"The only way to describe what it's like to play football totally deaf is to think of what it sounds like when you're underwater," says Peck, who wears hearing aids in both ears. "You hear, but you don't hear. When somebody hits you, you hear that."
The Gallaudet quarterback can use sign language to "audible" a change in the play at the line of scrimmage, but he must first wave his arms to get the attention of the receivers and the backs. The center gives a similar signal to the line.
Pelletier signs instructions to the players, but during games a hearing assistant stands on the roof of a nearby field house to relay suggested plays by headset to another hearing coach on the sideline, who then translates in sign to Pelletier.
On the field, the quarterback signs the play for his teammates as they stand with their backs to the line of scrimmage, shielding the signals from their opponents' eyes. In fact, the huddle was invented at Gallaudet in the 1890s to prevent opposing defenses from stealing the signs from the quarterback as he called plays.

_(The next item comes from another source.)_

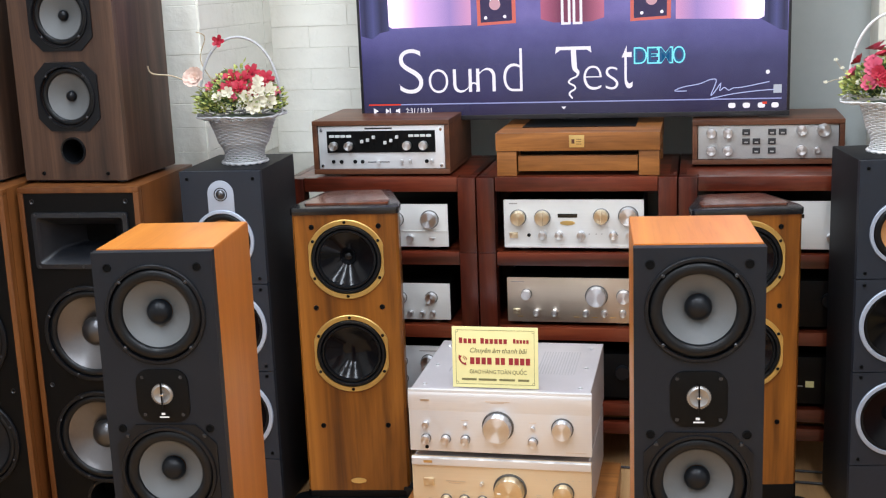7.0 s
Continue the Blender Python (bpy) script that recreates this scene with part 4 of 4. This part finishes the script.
part("lower_lip", box(0.001, w - 0.001, -0.003, 0.001, 0.0125, 0.021, 0.001), M_SILVERW, a1)
mark(a1, w * 0.04, w * 0.10, 0.1365, 0.1395)
for x in (0.56, 0.61, 0.66, 0.70):
    mark(a1, w * x, w * x + 0.003, 0.05, 0.053)

# middle rack, second bay
a2, w = generic("warm brushed-silver amplifier in the rack", -0.352, 0.018, 2, 0.130, M_WARMSILVER)
for x, z, r in ((0.15, 0.094, 0.0135), (0.685, 0.090, 0.0285), (0.89, 0.090, 0.0185)):
    ring_seat(a2, w * x, z, r)
    knob(a2, w * x, z, r, 0.02, M_KNOB)
for x in (0.225, 0.365, 0.605, 0.745, 0.885):
    knob(a2, w * x, 0.041, 0.0095, 0.014, M_KNOB)
for x in (0.10, 0.53, 0.67, 0.81):
    mark(a2, w * x - 0.008, w * x + 0.008, 0.0265, 0.029, M_BRASS)
part("power_button", box(w * 0.045, w * 0.10, -0.005, 0.001, 0.036, 0.050, 0.001), M_KNOBG, a2)
mark(a2, w * 0.03, w * 0.13, 0.1285, 0.1305)
# dark unit low in the middle rack
a3, w = generic("black component low in the rack", -0.352, 0.03, 3, 0.13, M_DARKBOX)
mark(a3, w * 0.1, w * 0.3, 0.10, 0.103, M_SCREW)
part("display", box(w * 0.35, w * 0.65, -0.0012, 0.001, 0.08, 0.105, 0.0004), M_DISPLAY, a3)
knob(a3, w * 0.85, 0.09, 0.02, 0.016, M_RUBBER)

# left rack
b1, w = generic("pale silver amplifier with two large knobs in the rack", -0.912, -0.517, 1, 0.124, M_SILVERW)
for x, z, r in ((0.62, 0.092, 0.019), (0.865, 0.092, 0.024)):
    ring_seat(b1, w * x, z, r)
    knob(b1, w * x, z, r, 0.018, M_KNOB)
for x in (0.10, 0.30, 0.50, 0.72):
    knob(b1, w * x, 0.038, 0.0105, 0.013, M_KNOB)
part("ledge", box(0.001, w - 0.001, -0.003, 0.001, 0.057, 0.0595, 0.0008), M_SILVERW, b1)
part("toggle", box(w * 0.86, w * 0.90, -0.006, 0.001, 0.034, 0.040, 0.001), M_KNOB, b1)
b2, w = generic("silver amplifier with a row of knobs in the rack", -0.912, -0.519, 2, 0.108, M_SILVERW)
for x, z, r in ((0.20, 0.078, 0.015), (0.40, 0.078, 0.026), (0.63, 0.078, 0.016), (0.86, 0.078, 0.0165)):
    ring_seat(b2, w * x, z, r)
    knob(b2, w * x, z, r, 0.018, M_KNOB)
for x in (0.12, 0.30, 0.50, 0.70, 0.79, 0.87):
    knob(b2, w * x, 0.032, 0.008, 0.012, M_KNOB)
b3, w = generic("silver amplifier with stacked knobs low in the rack", -0.912, -0.543, 3, 0.140, M_SILVER)
for x, z, r in ((0.87, 0.105, 0.020), (0.87, 0.052, 0.024), (0.66, 0.105, 0.014), (0.66, 0.052, 0.014), (0.45, 0.08, 0.02), (0.2, 0.08, 0.014)):
    ring_seat(b3, w * x, z, r)
    knob(b3, w * x, z, r, 0.018, M_KNOB)
mark(b3, w * 0.8, w * 0.95, 0.136, 0.139)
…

Assistant coach Klees, who is not deaf, became fluent in signed English after he started coaching at Gallaudet in 1986. "If you don't learn it, they have no respect for you," he says. "They'll tell you to get the hell out." Klees had a great deal to learn but found there were also advantages to working with a deaf team. "I don't know if I could get used to wearing a whistle again," he says. "It's so peaceful. I come here after a full day of work [as a forensic analyst for the federal government], and I don't ever say a word."
Gallaudet's games don't look very different from those of hearing teams, except in the stands, where Bison fans tend to watch each other as much as the game in order to make the eye contact needed to communicate. When the home team scores, instead of applauding, Gallaudet fans hold their hands over their heads and wiggle their fingers.
Another difference is that a Gallaudet team manager is stationed on the sideline next to an enormous bass drum. Since the players cannot hear the quarterback call a cadence at the start of each offensive play, the manager, who has been told the snap count, strikes the drum, the vibration carries down the line of scrimmage, and the ball is snapped. The drum is the team's giant heartbeat. "Sometimes in practice when the drum is broken," Pelletier says, "we try to go ahead without it, and everything just falls apart."
The play usually begins with the first beat of the drum, but not always. When Gallaudet badly needs five yards for a first down, the players are often told in the huddle to hold for an extra beat or two. "At the start of the game it's very unnerving [for the opposition]," says Klees, who coached against Gallaudet for nine years while he was an assistant at nearby Catholic University. "It's like trying to put your foot in the wrong pants leg."
Gallaudet, which was founded in 1864, was chartered by Congress to teach and grant college degrees to the deaf. The school, which now also includes a day school for elementary students and a residential program for junior and senior high school classes, was named for Rev. Thomas Hopkins Gallaudet, the first renowned American educator of the deaf.
The campus was designed by Frederick Law Olmsted and Calvert Vaux, the landscape architects who designed New York City's Central Park, though it is hard to imagine that they had anything to do with Hotchkiss Field, the balding pasture where the Bison thunder silently on autumn afternoons. The field rests upon the forgotten composts and harvests of ancient farmland, a geology so redolent of its own history to the deaf players' heightened sense of smell that the pitch was for a time named Garlic Field.